Equity is to debt as A) stock is to bond. B) hedge fund is to mutual fund. C) stock is to preferred stock. D) stock is to mutual fund.

A Stocks are the most common example of equities while bonds are the most common example of debt securities.

Straight preferred shares are noncumulative. are cumulative. allow for missed dividends to be paid later. have no provision for paying missed dividends later. A) I and IV B) II and IV C) II and III D) I and III

A Straight preferred shares have no special features beyond the stated dividend payment. Any missed dividends are not paid to the holder, thus they are noncumulative; missed dividend payments do not accumulate.

A convertible feature for preferred shares allows the owner to exchange the shares A) for a fixed number of shares of the issuing corporation's common stock. B) for a fixed number of bonds issued by the corporation. C) for as many bonds as the issuer is willing to issue at that point in time. D) for the preferred shares of another issuer.

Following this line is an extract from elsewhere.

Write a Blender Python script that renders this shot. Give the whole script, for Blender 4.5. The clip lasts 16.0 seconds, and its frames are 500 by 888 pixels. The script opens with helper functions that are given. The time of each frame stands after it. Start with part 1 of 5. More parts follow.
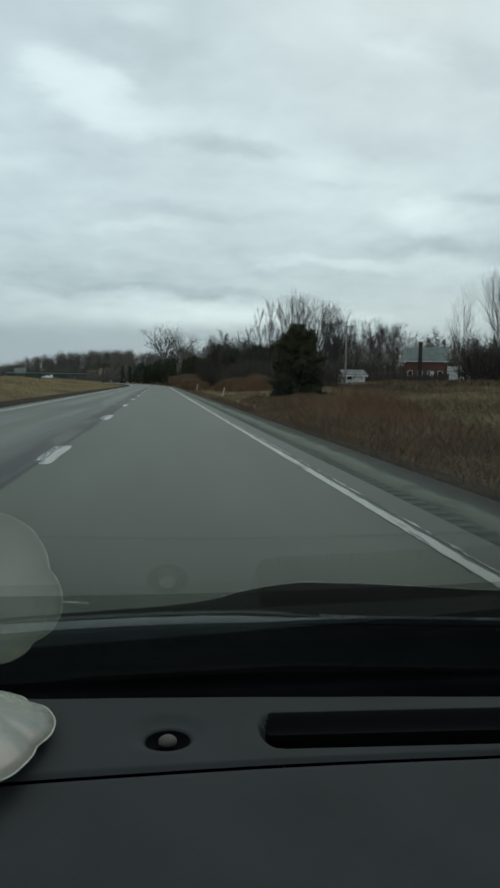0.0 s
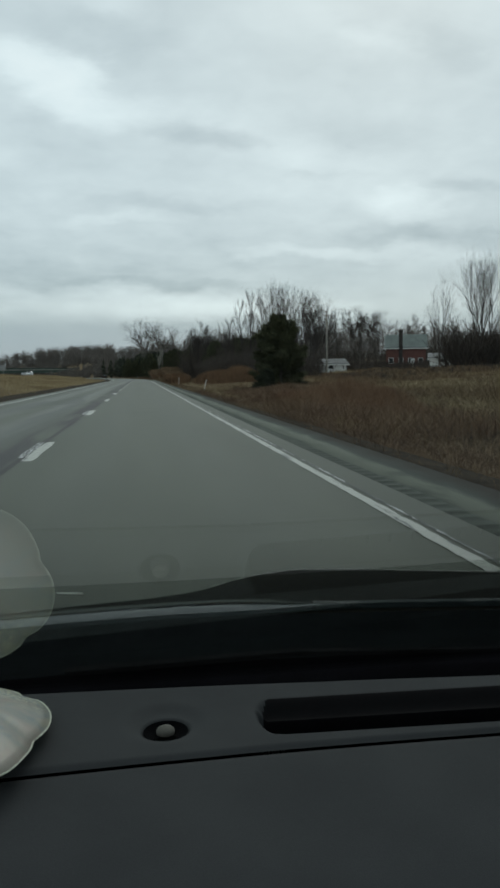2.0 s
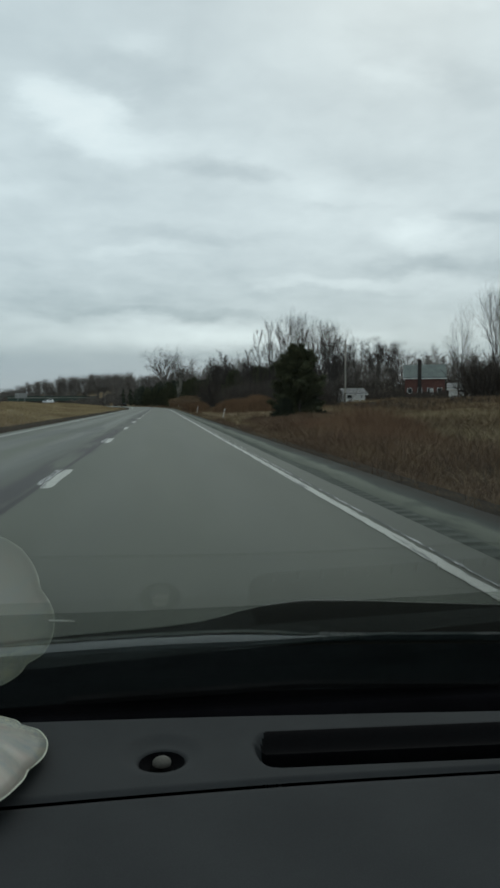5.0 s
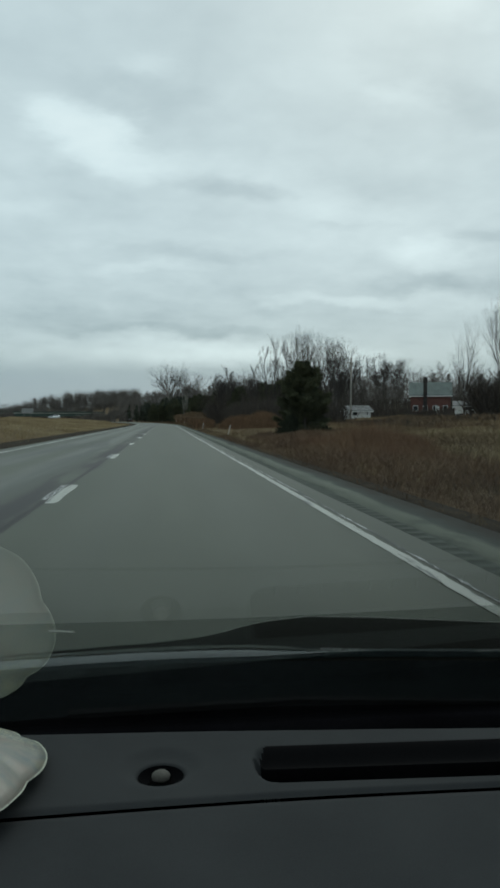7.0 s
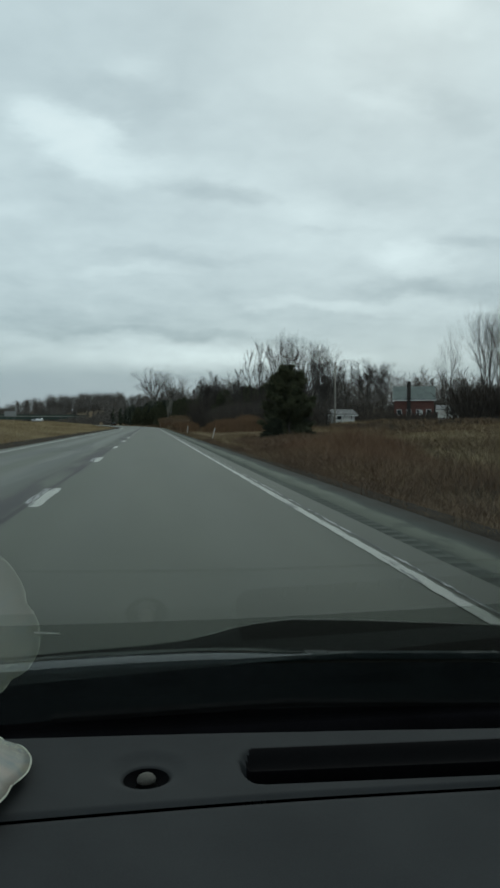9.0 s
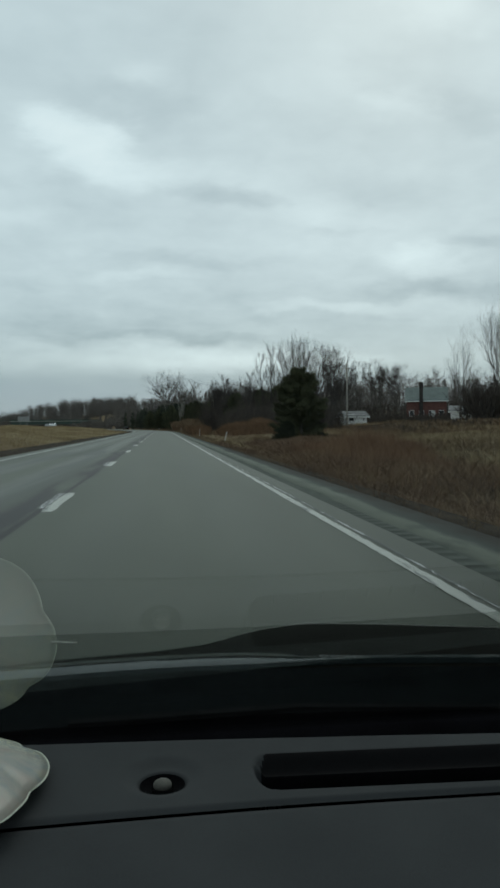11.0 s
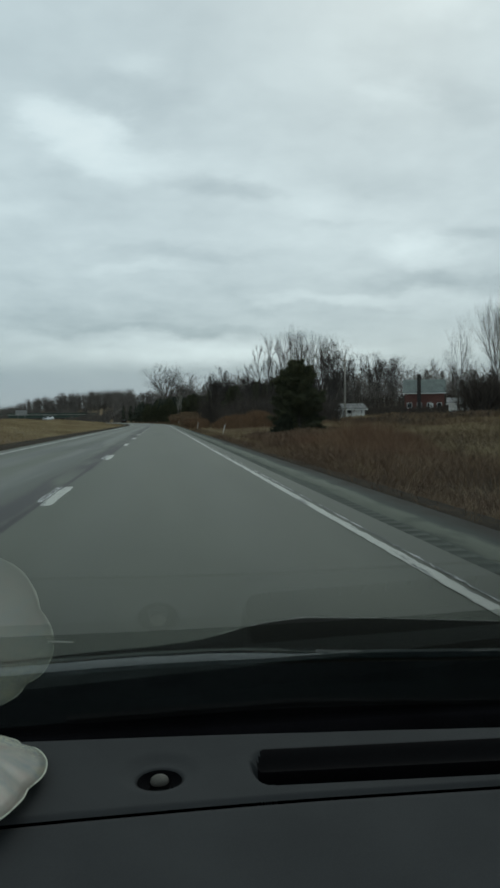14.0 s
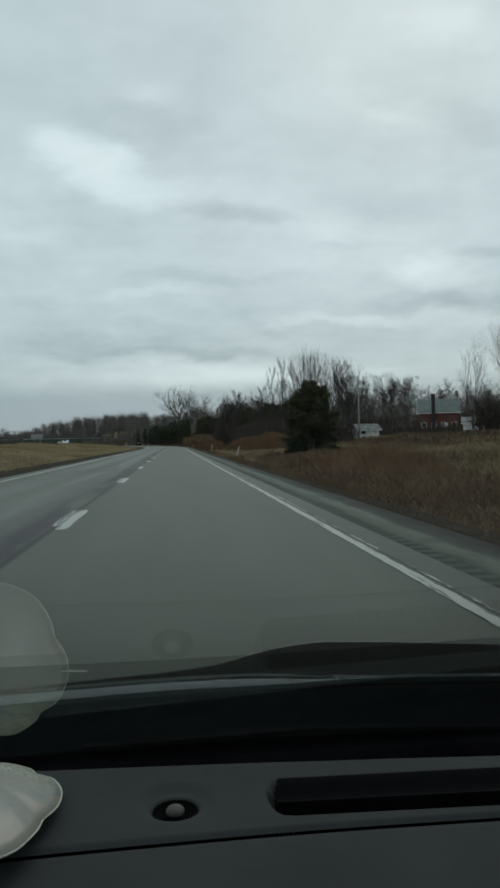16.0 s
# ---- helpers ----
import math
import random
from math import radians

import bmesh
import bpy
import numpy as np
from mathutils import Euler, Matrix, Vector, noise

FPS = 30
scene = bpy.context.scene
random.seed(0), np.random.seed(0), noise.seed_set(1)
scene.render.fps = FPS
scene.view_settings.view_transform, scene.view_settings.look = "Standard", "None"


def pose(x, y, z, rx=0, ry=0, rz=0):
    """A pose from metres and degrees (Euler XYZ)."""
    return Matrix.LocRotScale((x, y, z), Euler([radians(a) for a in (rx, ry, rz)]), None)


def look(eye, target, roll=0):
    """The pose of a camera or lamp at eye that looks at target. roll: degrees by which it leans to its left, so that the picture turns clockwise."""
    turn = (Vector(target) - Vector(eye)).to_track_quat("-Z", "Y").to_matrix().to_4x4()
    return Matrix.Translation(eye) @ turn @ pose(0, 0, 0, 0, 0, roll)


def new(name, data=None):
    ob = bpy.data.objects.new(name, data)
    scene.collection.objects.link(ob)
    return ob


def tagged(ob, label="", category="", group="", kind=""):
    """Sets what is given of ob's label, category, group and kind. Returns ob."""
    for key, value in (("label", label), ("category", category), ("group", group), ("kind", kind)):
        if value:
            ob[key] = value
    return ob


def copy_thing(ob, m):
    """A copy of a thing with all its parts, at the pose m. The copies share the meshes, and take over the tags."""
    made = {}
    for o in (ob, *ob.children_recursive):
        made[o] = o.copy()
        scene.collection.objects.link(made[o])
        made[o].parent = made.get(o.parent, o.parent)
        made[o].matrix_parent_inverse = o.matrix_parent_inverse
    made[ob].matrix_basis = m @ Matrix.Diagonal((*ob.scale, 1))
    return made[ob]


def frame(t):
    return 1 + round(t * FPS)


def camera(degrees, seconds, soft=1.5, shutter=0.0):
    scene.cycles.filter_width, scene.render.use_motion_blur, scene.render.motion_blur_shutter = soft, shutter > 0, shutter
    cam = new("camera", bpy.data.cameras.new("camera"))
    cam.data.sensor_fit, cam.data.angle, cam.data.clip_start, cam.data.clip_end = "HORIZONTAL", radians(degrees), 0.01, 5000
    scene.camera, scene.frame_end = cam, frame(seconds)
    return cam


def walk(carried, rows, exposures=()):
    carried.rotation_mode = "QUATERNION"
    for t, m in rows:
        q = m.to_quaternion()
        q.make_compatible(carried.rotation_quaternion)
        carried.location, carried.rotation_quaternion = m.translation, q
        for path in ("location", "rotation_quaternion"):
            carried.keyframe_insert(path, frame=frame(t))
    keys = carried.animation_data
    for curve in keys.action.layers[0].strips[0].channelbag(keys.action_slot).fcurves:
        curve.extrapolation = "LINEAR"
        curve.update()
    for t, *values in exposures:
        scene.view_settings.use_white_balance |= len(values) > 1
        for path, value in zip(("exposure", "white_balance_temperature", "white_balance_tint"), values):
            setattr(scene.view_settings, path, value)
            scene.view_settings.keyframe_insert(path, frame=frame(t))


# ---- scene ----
cam = camera(38.3, 16.0, soft=3.0)

# seconds, place, then yaw, pitch and roll in degrees
PATH = [
    (0.0, -0.0097, 0.0055, 1.2288, -7.251, -4.874, 0.860),
    (0.5, -0.0103, 0.0079, 1.2279, -6.139, -4.863, 0.631),
    (1.0, -0.0137, 0.0082, 1.2287, -7.598, -6.187, -0.328),
    (1.5, -0.0135, 0.0106, 1.2230, -8.282, -6.323, -0.190),
    (2.0, -0.0149, 0.0117, 1.2231, -8.564, -5.553, -0.617),
    (2.5, -0.0136, 0.0106, 1.2236, -8.280, -5.231, -0.353),
    (3.0, -0.0152, 0.0110, 1.2241, -8.875, -4.938, -0.894),
    (3.5, -0.0021, 0.0073, 1.2246, -8.131, -4.821, -0.961),
    (4.0, 0.0022, 0.0029, 1.2262, -7.816, -3.682, 0.015),
    (4.5, 0.0008, 0.0059, 1.2252, -7.206, -3.429, -0.329),
    (7.0, 0.0043, -0.0004, 1.2219, -6.710, -1.929, 0.056),
    (7.5, 0.0014, -0.0013, 1.2231, -7.967, -1.932, -0.744),
    (8.0, 0.0017, -0.0012, 1.2229, -8.411, -1.907, -0.653),
    (8.5, 0.0024, -0.0016, 1.2230, -7.975, -1.391, -0.478),
    (9.0, 0.0024, -0.0010, 1.2203, -7.953, -1.639, 0.193),
    (9.5, 0.0012, 0.0025, 1.2190, -7.208, -1.690, -0.057),
    (10.0, 0.0004, -0.0027, 1.2217, -6.994, -1.395, -0.448),
    (12.5, 0.0052, -0.0101, 1.2270, -7.058, -1.813, -0.237),
    (13.0, 0.0052, -0.0101, 1.2270, -7.440, -2.063, -0.237),
    (13.5, 0.0045, -0.0111, 1.2310, -6.906, -1.546, -0.634),
    (14.0, 0.0045, -0.0111, 1.2310, -7.126, -1.994, -0.634),
    (14.5, 0.0052, -0.0108, 1.2285, -6.861, -1.391, -0.602),
    (15.0, 0.0052, -0.0108, 1.2285, -6.650, -0.895, -0.602),
    (15.5, 0.0044, -0.0074, 1.2302, -6.738, -0.611, -1.268),
    (16.0, 0.0057, -0.0121, 1.2344, -6.023, -0.256, -1.259),
]


CAR_Y = 4.0  # where the car stands along the road


def held(x, y, z, yaw, pitch, roll):
    return pose(x, y + CAR_Y, z) @ pose(0, 0, 0, 0, 0, yaw) @ pose(0, 0, 0, 90 + pitch) @ pose(0, 0, 0, 0, 0, roll)


walk(cam, [(row[0], held(*row[1:])) for row in PATH], exposures=[(0.0, 0.08, 6480, 9.5), (2.0, 0.08, 6560, 11.0), (3.2, 0.08, 6680, 13.0), (4.5, 0.07, 6620, 12.5), (7.0, 0.03, 6440, 8.0), (10.0, 0.0, 6430, 8.0), (12.5, 0.0, 6460, 9.0), (14.5, -0.03, 6490, 10.0), (16.0, -0.04, 6500, 10.5)])

# ---------------------------------------------------------------- sky and light
world = bpy.data.worlds.new("overcast_sky")
scene.world = world
world.use_nodes = True


class Nodes:
    """Small helper to write node trees."""

    def __init__(self, tree):
        self.tree = tree
        tree.nodes.clear()

    def add(self, kind, **values):
        node = self.tree.nodes.new(kind)
        for key, value in values.items():
            if key == "op":
                node.operation = value
            elif key == "blend":
                node.blend_type = value
            elif key == "dt":
                node.data_type = value
        return node

    def put(self, socket, value):
        if isinstance(value, bpy.types.NodeSocket):
            self.tree.links.new(value, socket)
        else:
            socket.default_value = value

    def math(self, op, a, b=0.0, c=None, clamp=False):
        node = self.add("ShaderNodeMath", op=op)
        node.use_clamp = clamp
        self.put(node.inputs[0], a)
        self.put(node.inputs[1], b)
        if c is not None:
            self.put(node.inputs[2], c)
        return node.outputs[0]

    def vmath(self, op, a, b=(0, 0, 0)):
        node = self.add("ShaderNodeVectorMath", op=op)
        self.put(node.inputs[0], a)
        self.put(node.inputs[1], b)
        return node.outputs["Value"] if op in ("DOT_PRODUCT", "LENGTH", "DISTANCE") else node.outputs["Vector"]

    def noise(self, vector, scale, detail=4.0, rough=0.55, distortion=0.0):
        node = self.add("ShaderNodeTexNoise")
        self.put(node.inputs["Vector"], vector)
        node.inputs["Scale"].default_value = scale
        node.inputs["Detail"].default_value = detail
        node.inputs["Roughness"].default_value = rough
        node.inputs["Distortion"].default_value = distortion
        return node.outputs["Fac"]

    def span(self, value, a, b, lo=0.0, hi=1.0, smooth=True):
        node = self.add("ShaderNodeMapRange")
        node.interpolation_type = "SMOOTHSTEP" if smooth else "LINEAR"
        self.put(node.inputs[0], value)
        for i, v in zip((1, 2, 3, 4), (a, b, lo, hi)):
            node.inputs[i].default_value = v
        return node.outputs[0]

    def mix(self, fac, a, b, blend="MIX"):
        node = self.add("ShaderNodeMix", dt="RGBA")
        node.blend_type = blend
        self.put(node.inputs[0], fac)
        self.put(node.inputs[6], (*a, 1) if isinstance(a, tuple) else a)
        self.put(node.inputs[7], (*b, 1) if isinstance(b, tuple) else b)
        return node.outputs[2]

    def ramp(self, fac, stops):
        node = self.add("ShaderNodeValToRGB")
        self.put(node.inputs[0], fac)
        ramp = node.color_ramp
        while len(ramp.elements) < len(stops):
            ramp.elements.new(0.5)
        for element, (at, colour) in zip(ramp.elements, stops):
            element.position, element.color = at, (*colour, 1)
        return node.outputs[0]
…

A The conversion feature for preferred shares has fixed terms allowing the owner to convert the shares (exchange them) for a specified number of the same issuers common shares.

All of these dates are declared by the board of directors of a corporation except the A) ex-dividend date. B) declaration date. C) payable date. D) record date.

A The ex-dividend date is declared by the regulator that controls the trading location (exchange or OTC).

Transactions where the penny stock rules are applicable would be those that A) are solicited. B) are unsolicited. C) are neither solicited nor unsolicited transactions. D) are either solicited or unsolicited.

A Unsolicited transactions (those not recommended by the broker-dealer or registered representative) are exempt from the penny stock rules. Solicited transactions are nonexempt, and the rules therefore apply.

All else being equal, which of the following preferred would pay the highest dividend? A) Cumulative preferred B) Callable preferred C) Straight preferred D) Participating preferred

B Callable preferred is a benefit to the issuer—not the investor—so callable has to pay a higher dividend than the others because the other features are neutral or benefit the investor.